De esa época heroica, solo quedó a Lara una cicatriz en la cara cuyo origen pasó a aumentar la inextricable mitología del compositor. Ya fuera riña, accidente o desahogo pasional de una mujer celosa, parece ser que el trauma psíquico ocasionado por la cicatriz lo hizo refugiarse en una casa de citas de la ciudad de Puebla. Allá permaneció durante dos años, cultivando ese lirismo improvisatorio que pronto lo haría famoso. La inspiración de Lara fué madurando en las carpas, en los cabaretuchos de Santa María la Redonda y Bucareli; y aunque mucho se ha hablado de las numerosas canciones que compuso en aquella época, toda esa producción permaneció inédita. La primera canción registrada por Lara en la Sociedad de Autores y Compositores fué “La prisionera” del año 1926.

A fines de los años veinte, Lara arribó a la vida pública como compositor de canciones. El ambiente musical de esos años era sumamente interesante. Las más variadas tendencias y estilos coexistían. El mercado era muy abierto y no tan selectivo y rígido como cuando llegó a ser controlado por la radio. Las pianolas lanzaban al viento romanzas y valses añejos como “Ojos de juventud” de Arturo Tolentino. Las orquestillas metálicas desgranaban los nuevos ritmos de moda: el fox-trot, el one step y el tango en sus versiones originales o pasadas por agua. La Conesa, Celia Montalván y Consuelo Mayendía aún triunfaban en los teatros del género chico, en tanto que la vieja sensibilidad mexicana, representada dignamente por Tata Nacho, Esparza Oteo, Lerdo de Tejada y Lorenzo Barcelata, conservaba las plazas más cotizadas.

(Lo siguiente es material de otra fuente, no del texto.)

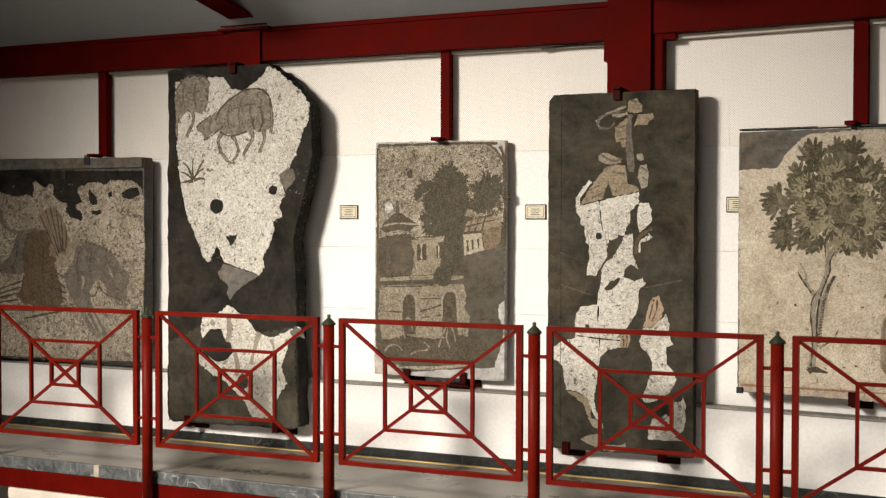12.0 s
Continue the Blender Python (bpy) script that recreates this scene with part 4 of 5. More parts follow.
bands("halter", [[(0.753, 1.356, 0.007), (0.814, 1.363, 0.007), (0.875, 1.355, 0.01), (0.88, 1.402, 0.007)]], D, RUST, CAMEL)
inlay("shade", [(0.24, 1.42), (0.366, 1.418), (0.445, 1.371), (0.526, 1.34), (0.606, 1.364), (0.649, 1.415), (0.691, 1.431), (0.698, 1.362), (0.638, 1.298), (0.539, 1.265), (0.43, 1.275), (0.336, 1.306), (0.273, 1.356)], D + 0.001, SHADE, CAMEL, seed=163, amp=0.008)
inlay("shade", [(-0.192, 1.389), (-0.095, 1.435), (-0.043, 1.423), (-0.023, 1.342), (-0.042, 1.255), (-0.1, 1.234), (-0.139, 1.292), (-0.178, 1.324)], D + 0.001, SHADE, CAMEL, seed=164, amp=0.008)
inlay("shade", [(0.003, 1.23), (0.084, 1.215), (0.164, 1.175), (0.132, 1.139), (0.052, 1.163)], D + 0.001, DUN_DARK, CAMEL, seed=165, amp=0.006)
bands("knee_shade", [[(-0.223, 1.2, 0.048), (-0.235, 1.112, 0.038), (-0.294, 1.035, 0.027), (-0.332, 0.963, 0.021)], [(-0.093, 1.189, 0.048), (-0.092, 1.082, 0.034), (-0.13, 0.994, 0.024)], [(0.36, 1.147, 0.034), (0.361, 1.045, 0.031), (0.371, 0.917, 0.024), (0.407, 0.791, 0.017)], [(0.678, 1.494, 0.031), (0.7, 1.431, 0.041), (0.728, 1.394, 0.021)], [(0.806, 1.52, 0.021), (0.837, 1.476, 0.024), (0.85, 1.433, 0.014)]], D, SHADE, CAMEL)
inlay("dark_bundle", [(0.03, 1.108), (0.084, 1.157), (0.164, 1.143), (0.221, 1.105), (0.18, 1.069), (0.069, 1.073)], D, DUN_DARK, CAMEL, seed=64)
inlay("dark_spot", [(0.722, 1.412), (0.759, 1.416), (0.753, 1.362), (0.717, 1.331)], D, DUN_DARK, CAMEL, seed=65)
inlay("plain_torso", [(-0.126, 1.59), (-0.097, 1.648), (-0.049, 1.69), (0.031, 1.671), (0.07, 1.601), (0.085, 1.45), (-0.015, 1.449), (-0.089, 1.493), (-0.119, 1.545)], D, DUN, CAMEL, seed=66, amp=0.002)
inlay("plain_oval", oval(*[(0.005, 1.726)][0], 0.054, 0.074, 22), D, SKIN, CAMEL, seed=67, amp=0.001)
contour_of(oval(*[(0.005, 1.726)][0], 0.054, 0.074, 22), D - 0.001, DUN, CAMEL, 0.005)
inlay("plain_hair", [(-0.085, 1.706), (-0.085, 1.771), (-0.053, 1.816), (-0.002, 1.832), (0.03, 1.829), (0.053, 1.79), (-0.002, 1.781), (-0.033, 1.732), (-0.046, 1.7)], E, DUN, CAMEL, seed=68, amp=0.003)
bands("plain_limb", [[(-0.05, 1.461, 0.103), (0.04, 1.392, 0.096), (0.099, 1.302, 0.069), (0.097, 1.193, 0.051)], [(0.136, 1.409, 0.123), (0.188, 1.329, 0.103), (0.195, 1.233, 0.082), (0.183, 1.169, 0.062)]], D - 0.0015, SKIN, CAMEL, contour=DUN, edge=0.006)
inlay("plain_tunic", [(0.061, 1.585), (0.08, 1.643), (0.127, 1.672), (0.207, 1.649), (0.254, 1.602), (0.249, 1.522), (0.231, 1.458), (0.193, 1.406), (0.114, 1.425), (0.075, 1.488)], D - 0.003, LINEN, CAMEL, seed=69, amp=0.002)
inlay("plain_oval", oval(*[(0.171, 1.723)][0], 0.050, 0.074, 22), D - 0.002, SKIN, CAMEL, seed=70, amp=0.001)
contour_of(oval(*[(0.171, 1.723)][0], 0.050, 0.074, 22), D - 0.003, DUN, CAMEL, 0.005)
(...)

Una invasión yucateca aportaba también nuevos géneros e ideas como bambucos, claves y boleros al estilo trovadoresco. Mientras Guty Cárdenas se adaptaba al ambiente componiendo corridos subrepticiamente y ganando el segundo lugar en un concurso en el Teatro Lírico con su canción “Nunca”, María Grever seguía imponiendo su romanticismo azarzuelado a multitud de seguidores y Jorge del Moral era el joven talento naciente. Faltaba, sin embargo, un estilo citadino. Algo que pudiera competir con los nuevos ritmos importados que hacían furor en la clase media, la canción que al mismo tiempo colmara las apetencias románticas y ambiciones cosmopolitas de los jóvenes.